_DATA_
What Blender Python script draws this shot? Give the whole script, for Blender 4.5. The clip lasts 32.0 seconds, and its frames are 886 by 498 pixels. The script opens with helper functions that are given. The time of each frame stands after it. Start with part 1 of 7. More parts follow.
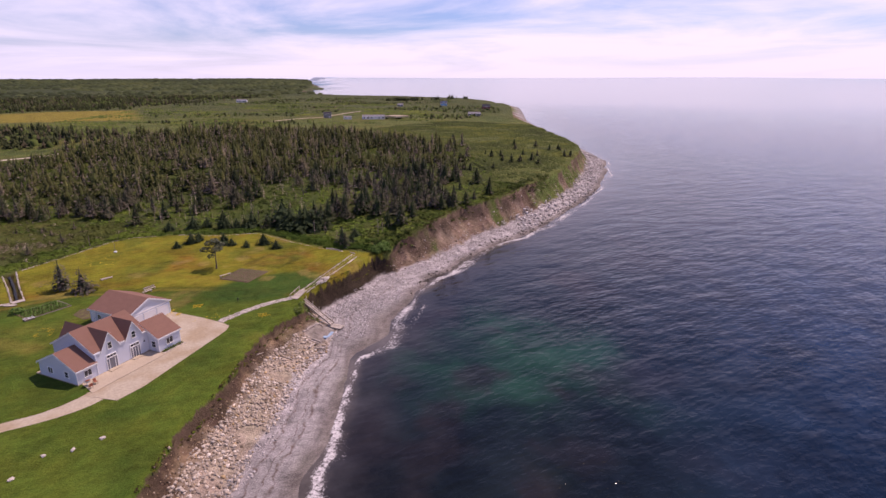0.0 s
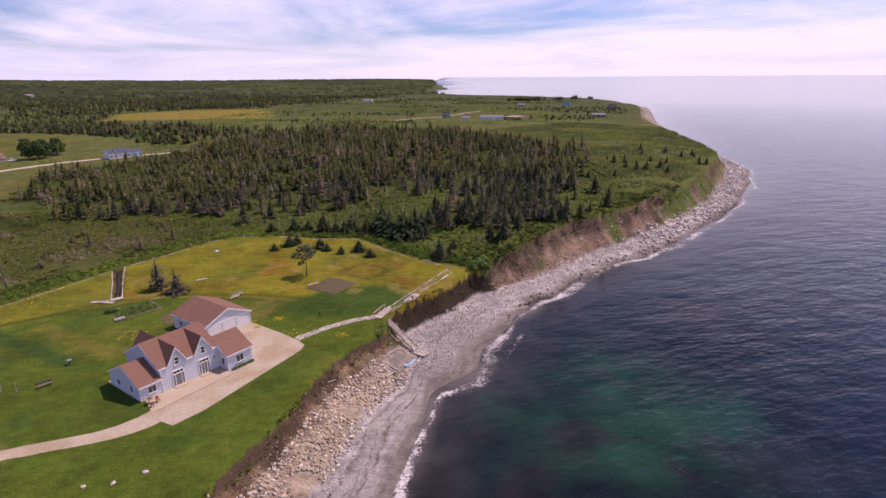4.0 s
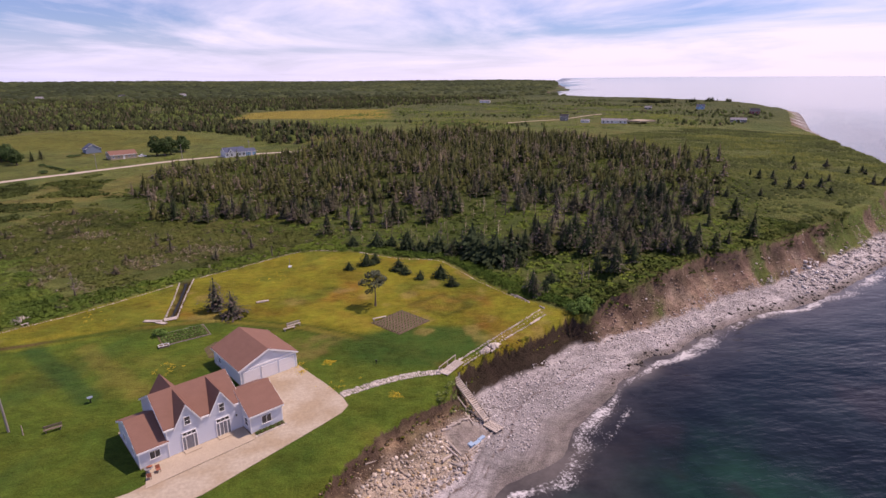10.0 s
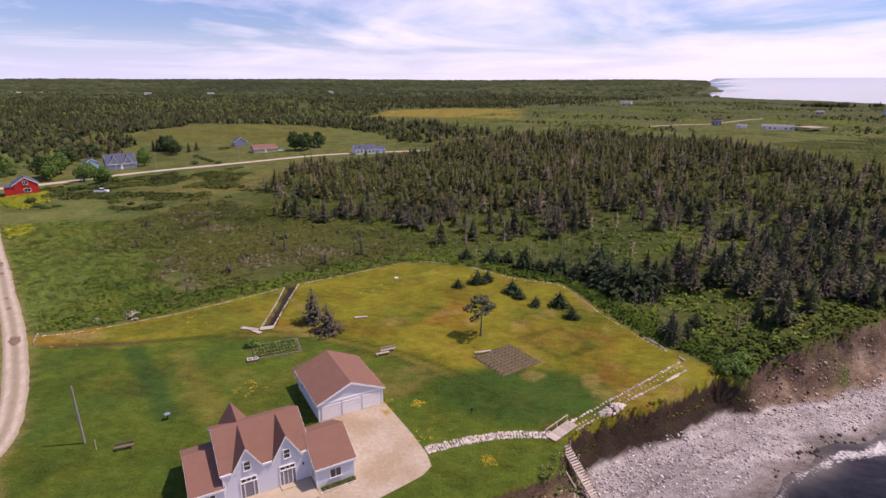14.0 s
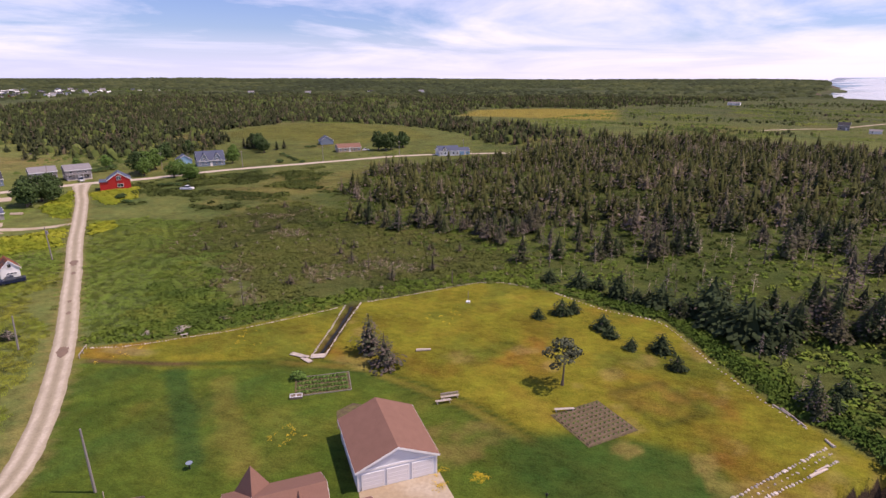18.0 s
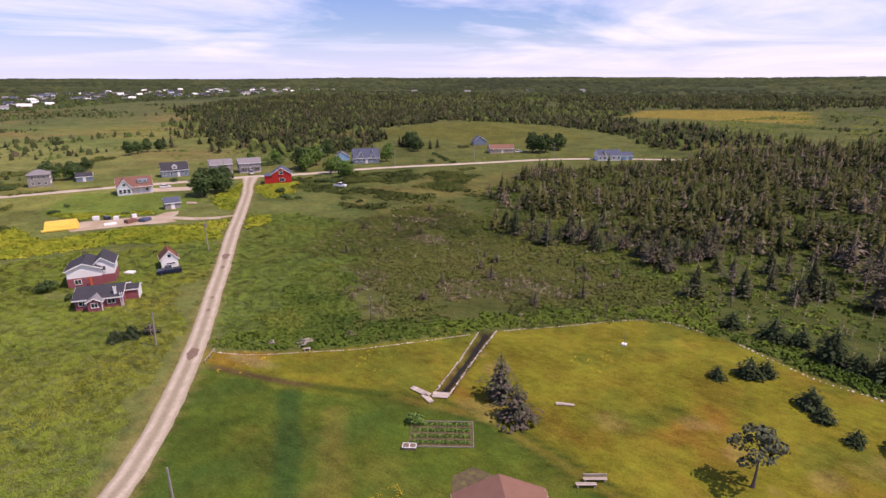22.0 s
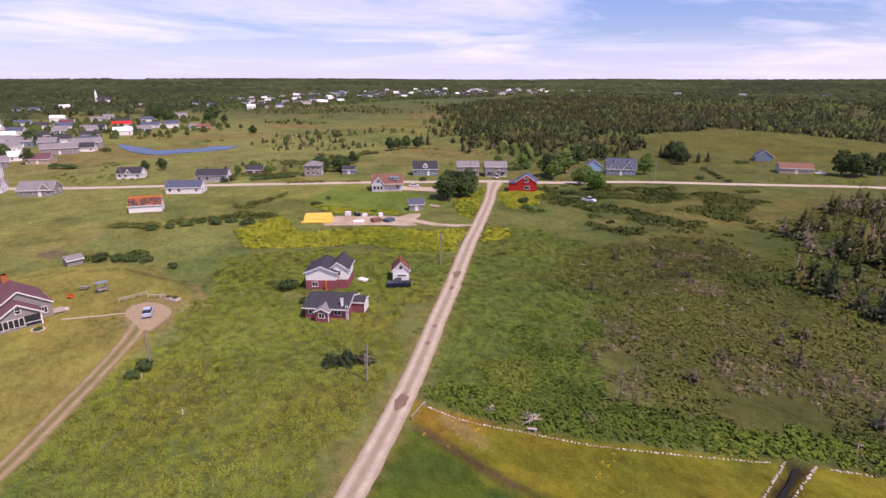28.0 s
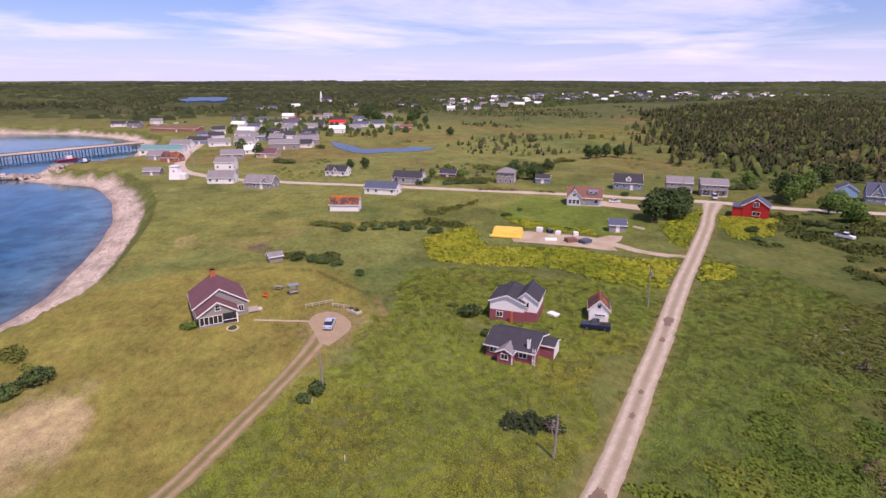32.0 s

_SET PROBLEM_
Quote the preceding listing precisely and completely, omitting its images.

_ANSWER TO THIS TASK_
What Blender Python script draws this shot? Give the whole script, for Blender 4.5. The clip lasts 32.0 seconds, and its frames are 886 by 498 pixels. The script opens with helper functions that are given. The time of each frame stands after it. Start with part 1 of 7. More parts follow.
0.0 s
4.0 s
10.0 s
14.0 s
18.0 s
22.0 s
28.0 s
32.0 s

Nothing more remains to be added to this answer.